То, что ранее возлагал он на веру, он возлагает на искусство. Ему придаются цели религии. «Итак, — оканчивает Гоголь письмо, — благословясь и помолясь, обратимся же сильней, чем когда-либо прежде, к нашему милому искусству».
Таков Гоголь перед Иерусалимом, таков — и еще более укрепленный в идее возврата — он после Иерусалима. Иерусалим — рубеж, который он сам себе поставил и должен был перешагнуть.
Он вновь (и на этот раз окончательно) вернулся в Россию. Затянувшееся время бегства закончилось. Плутания по чужим землям и всяким «кривым» дорогам привели его наконец в родную гавань, где ждали его дом, мать, работа... и смерть. Но он не знал, что здесь подстерегает его еще одно испытание, еще один «крюк» в сторону от пути, который он себе назначил, поклявшись отдаться только одному милому искусству и забыть о земном.

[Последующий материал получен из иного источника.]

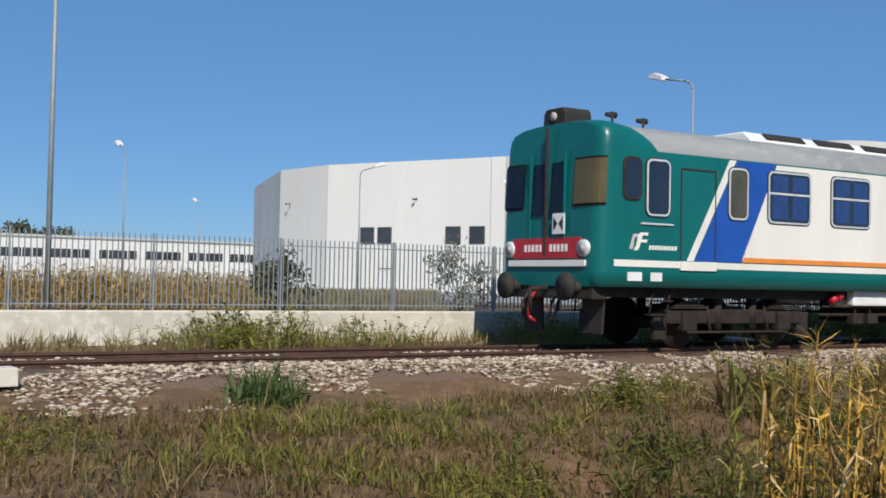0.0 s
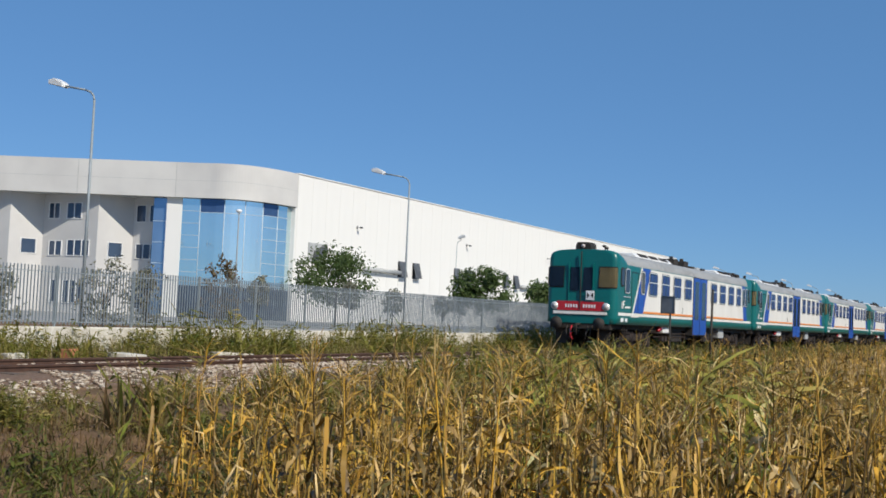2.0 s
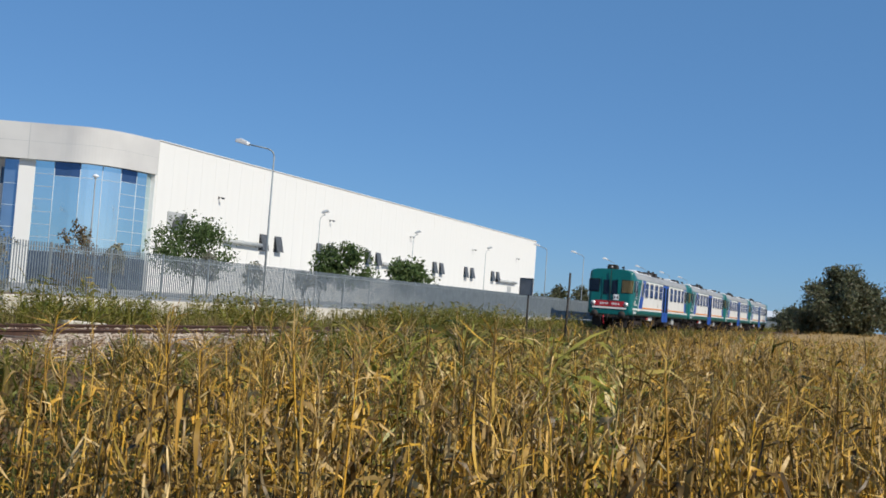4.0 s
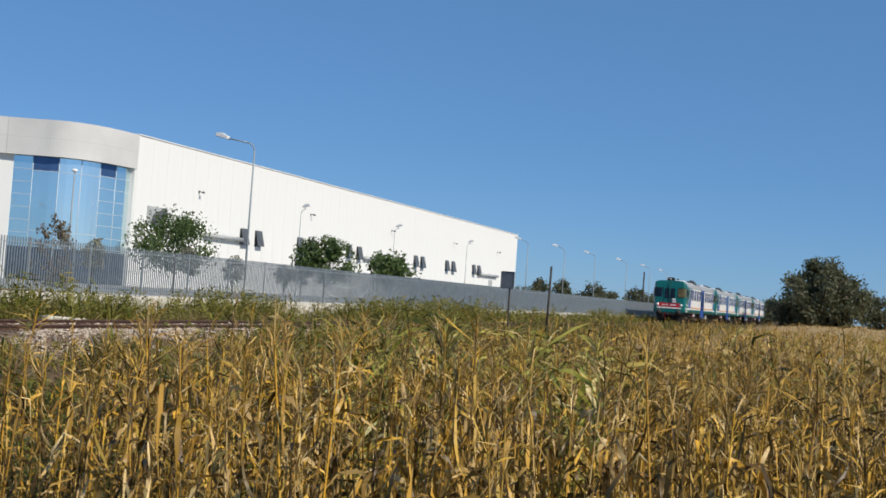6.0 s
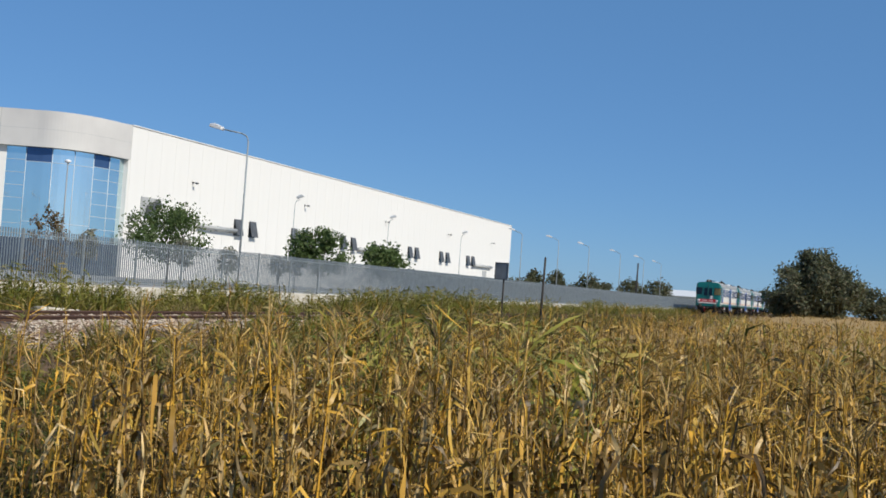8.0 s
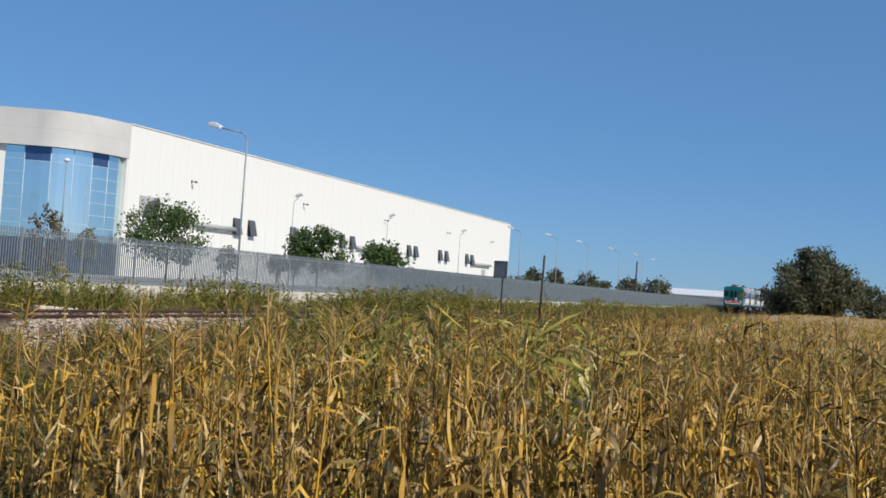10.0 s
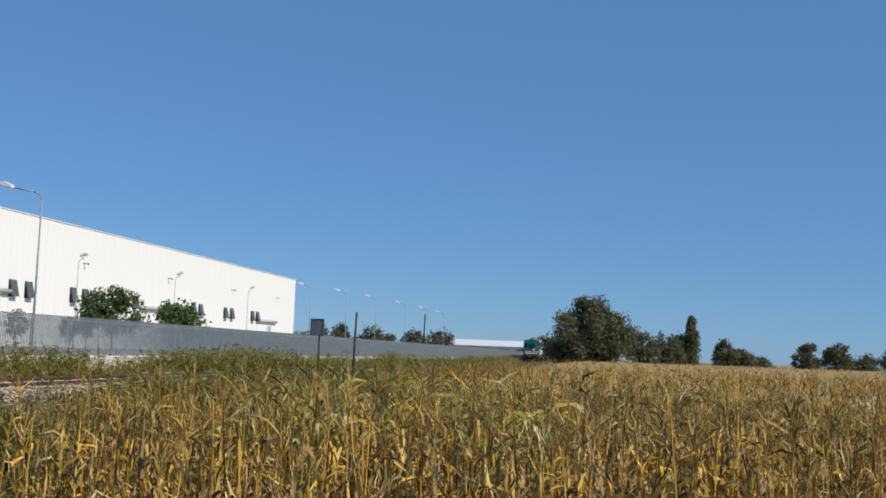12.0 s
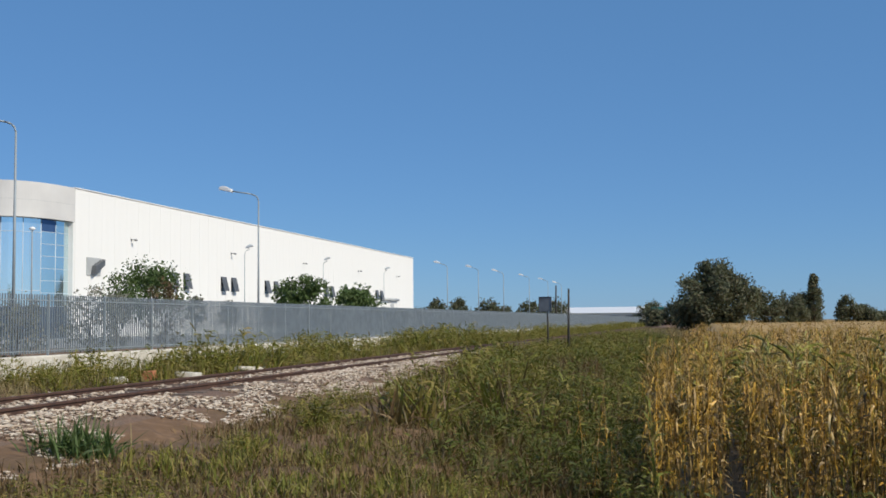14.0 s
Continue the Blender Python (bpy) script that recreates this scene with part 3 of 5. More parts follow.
# blue glazed strip and white column beside it
bm = B()
for z0, z1 in zip((0, 2.9, 4.8, 6.7, 8.6), (2.9, 4.8, 6.7, 8.6, ZB)):
    prism(bm, [fac(25.4, .9), fac(26.7, .9), fac(26.7, 1.2), fac(25.4, 1.2)], 'z', z0 + .03, z1 - .03)
part("glass_strip", bm, M_STRIP, factory)
bm = B()
for z in (2.9, 4.8, 6.7, 8.6):
    prism(bm, [fac(25.4, .88), fac(26.7, .88), fac(26.7, 1.1), fac(25.4, 1.1)], 'z', z - .028, z + .028)
part("transom", bm, M_MULLION, factory)
bm = B()
prism(bm, [fac(26.7, .5), fac(28.1, .5), fac(28.1, 2.2), fac(26.7, 2.2)], 'z', -.2, ZB)
part("column", bm, M_WALL, factory)


def side_window(y, z0=5.1, z1=6.85, w=1.35, tilt=8):
    """Top-hung dark window of the long wall, tilted open."""
    win = new("window")
    win.parent = factory
    win.matrix_basis = pose(-62.44, y, z1)
    bm = B()
    prism(bm, [(0, z0 - z1), (w, z0 - z1), (w, 0), (0, 0)], 'x', -.04, .0)
    part("opening", bm, M_DARKWIN, win)
    bm = B()
    h = z1 - z0
    prism(bm, [(0, -h), (w, -h), (w, 0), (0, 0)], 'x', .02, .07)
    p = part("sash", bm, M_FRAME, win, "dark top-hung sash tilted open")
    p.matrix_basis = pose(.03, 0, 0, 0, -tilt - 6, 0)


for y in (106.4, 109.6, 119.6, 122.6, 133.4, 136.6, 157.2, 160.0, 171.0, 174.0, 184.6, 187.4):
    side_window(y)


def wall_lamp(p, n):
    w = new("wall_lamp")
    w.matrix_basis = Matrix.Translation((*p, 9.6)) @ Matrix.Rotation(math.atan2(n[1], n[0]), 4, 'Z')
    tagged(w, "grey floodlight on a bracket on the white wall", "wall lamp", "wall lamps of the factory")
    bm = B()
    tube(bm, (-.02, 0, .2), (.42, 0, .24), .03, seg=6)
    box(bm, .02, 0, .2, .05, .2, .25)
    part("bracket", bm, M_FRAME, w)
    bm = B()
    box(bm, .50, 0, .16, .24, .26, .18, bevel=.03)
    h = part("lamp_head", bm, M_FRAME, w)
    return w


for y in (97.8, 122.6, 148, 174.5, 198.5):
    wall_lamp((-62.44, y), (1, 0))
wall_lamp(fac(-10.7, 0), (N1.x, N1.y))
wall_lamp(((LB.x + L2.x) / 2 - 2.5, (LB.y + L2.y) / 2 - .55), (.2, -.98))
# ducts along the side wall
for y0, y1, z in ((99, 106.3, 5.6), (138.6, 147, 5.45), (188.5, 198.5, 5.35)):
    d = new("wall_duct")
    tagged(d, "pale grey duct along the white wall", "duct")
    bm = B()
    tube(bm, (-62.1, y0, z), (-62.1, y1, z), .22, seg=12)
    part("pipe", bm, M_PIPE, d, smooth=False)
    bm = B()
    for y in (y0 + .8, (y0 + y1) / 2, y1 - .8):
        box(bm, -62.28, y, z, .42, .06, .5)
    part("bracket", bm, M_FRAME, d)
# niche with a dark canopy near the corner, low door at the far end
bm = B()
prism(bm, [(89.3, 5.9), (91.8, 5.9), (91.8, 7.6), (89.3, 7.6)], 'x', -62.46, -62.40)
part("recess", bm, M_PIPE, factory)
bm = B()
prism(bm, [(90.0, 6.0), (91.8, 6.9), (91.8, 7.5), (90.2, 6.8)], 'x', -62.38, -61.9)
part("canopy", bm, M_FRAME, factory)
bm = B()
prism(bm, [(194.2, -.1), (196.4, -.1), (196.4, 4.6), (194.2, 4.6)], 'x', -62.46, -62.41)
part("door", bm, M_PIPE, factory)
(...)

Им станет, как скажет он позже, «отвлеченье на миг», отвлечение земное, сильное, которое отзовется в нем содроганьем всех нервов и еще раз оторвет его от труда и заставит вновь «пасть» в глазах самого себя.
Что ж, пора и в нашей книге явиться роману: что же за книга без романа, и герой без романа, и жизнь без романа? Роман Гоголя непохож на другие романы, он гоголевский роман: будто бы он был и вместе с тем его не было. Кажется, есть все свидетельства, и в то же время нет их, кажется, на этот раз был пойман он за руку, схвачен на месте преступления и опознан — нет, отвертелся, вывернулся, ушел и такого туману напустил всем в глаза, что, протерши их, еще долго причастные к этой истории спрашивали себя: а было ли что-нибудь на самом деле или только причудилось?

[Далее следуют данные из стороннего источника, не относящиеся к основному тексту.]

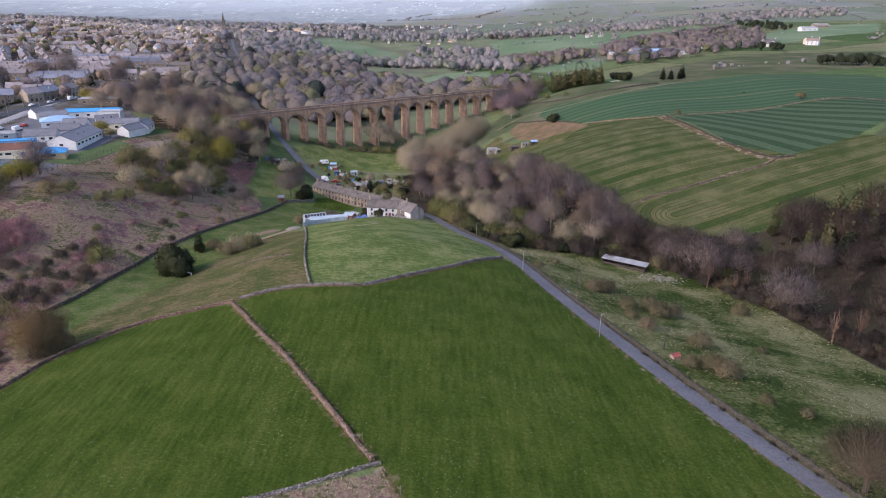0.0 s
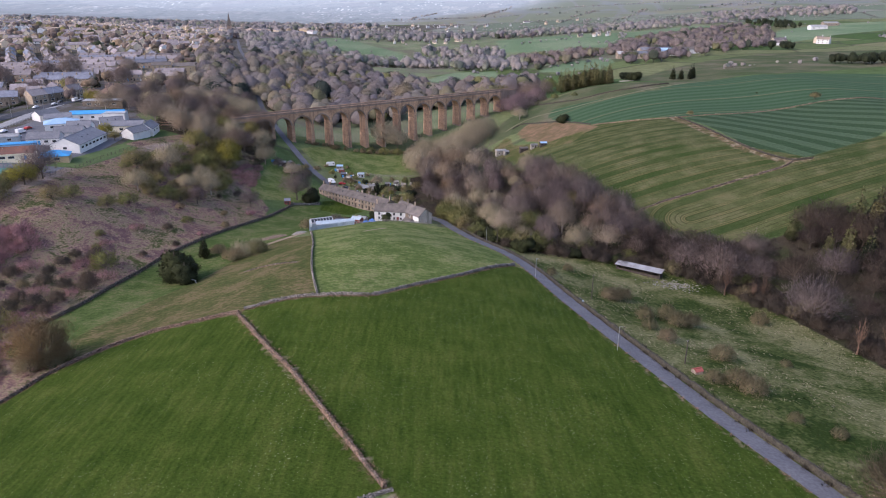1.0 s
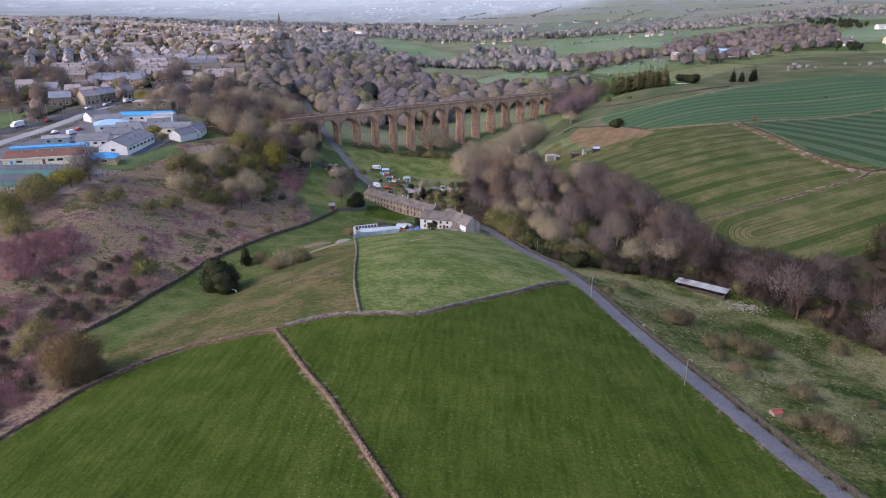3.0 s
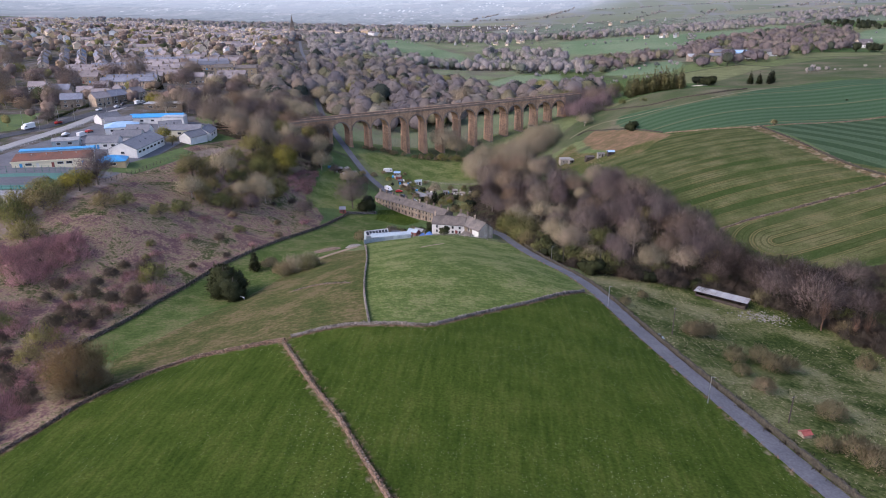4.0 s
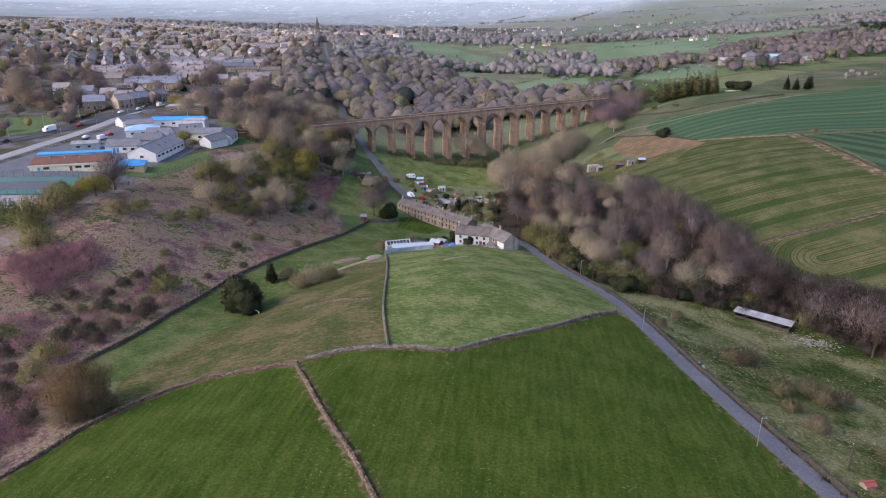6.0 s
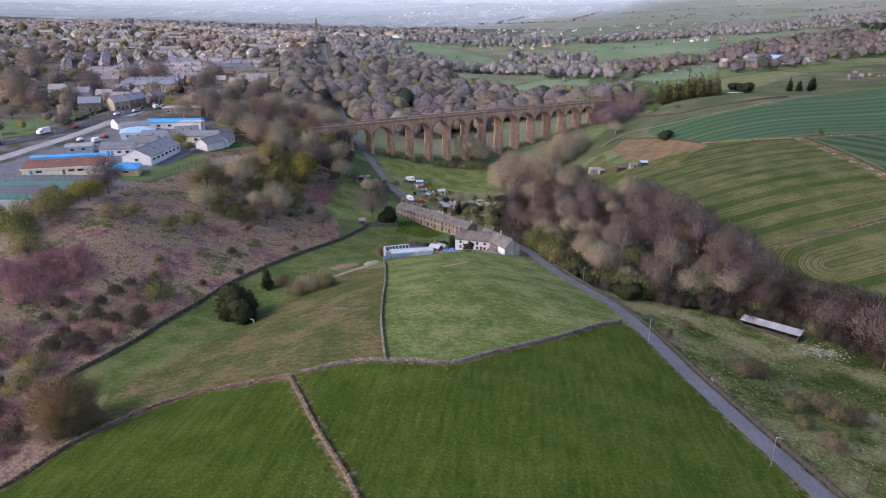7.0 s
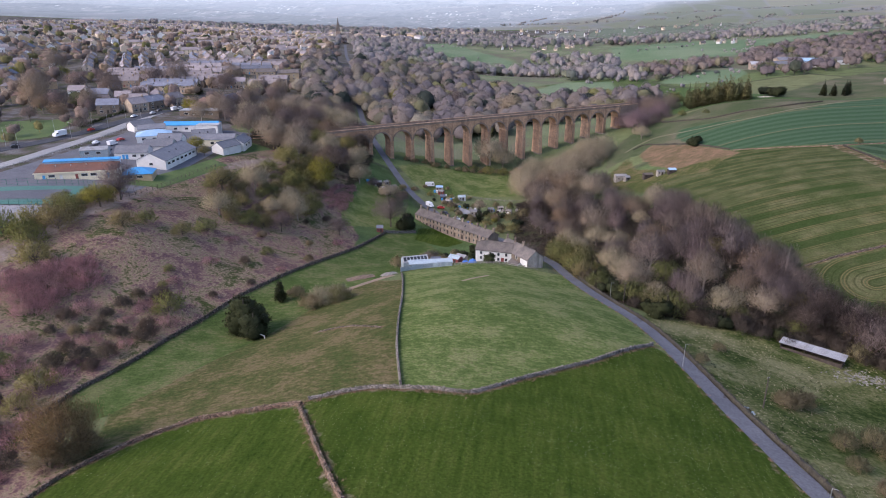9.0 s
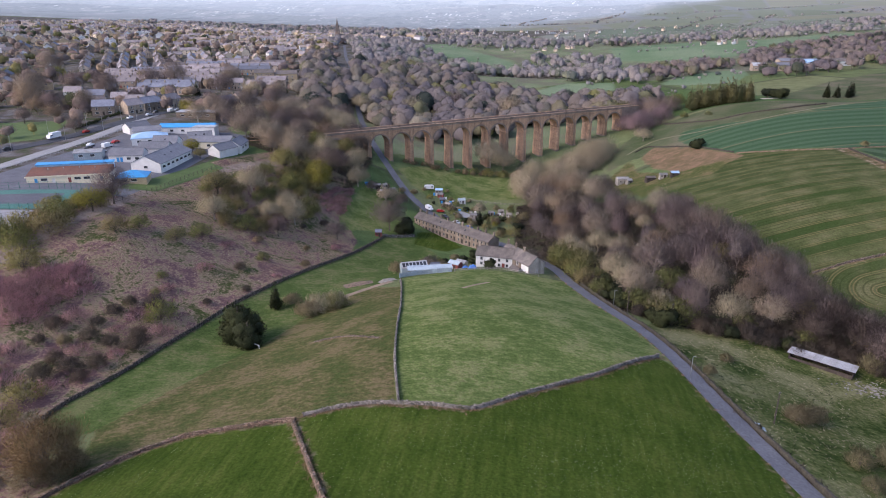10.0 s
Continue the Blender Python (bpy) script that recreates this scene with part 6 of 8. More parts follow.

Даже сама графиня Анна Михайловна Вьельгорская, героиня романа, едва ли бы смогла ответить, было ли. И с нею, как с биографами своими, сыграл Гоголь очередную шутку: на что-то намекнул, о чем-то невзначай проговорился, но, оставив себе все пути для отступления, ничего не сказал. В двусмысленное положение поставил он ее тщеславие и наше любопытство — и то и другое остались неудовлетворенными, им отпущено только право на догадки, которые не могут служить доказательствами.
Но в том, что в конце 1848 — начале 1849 года между Гоголем и Анной Михайловной Вьельгорской что-то произошло, сомневаться не приходится.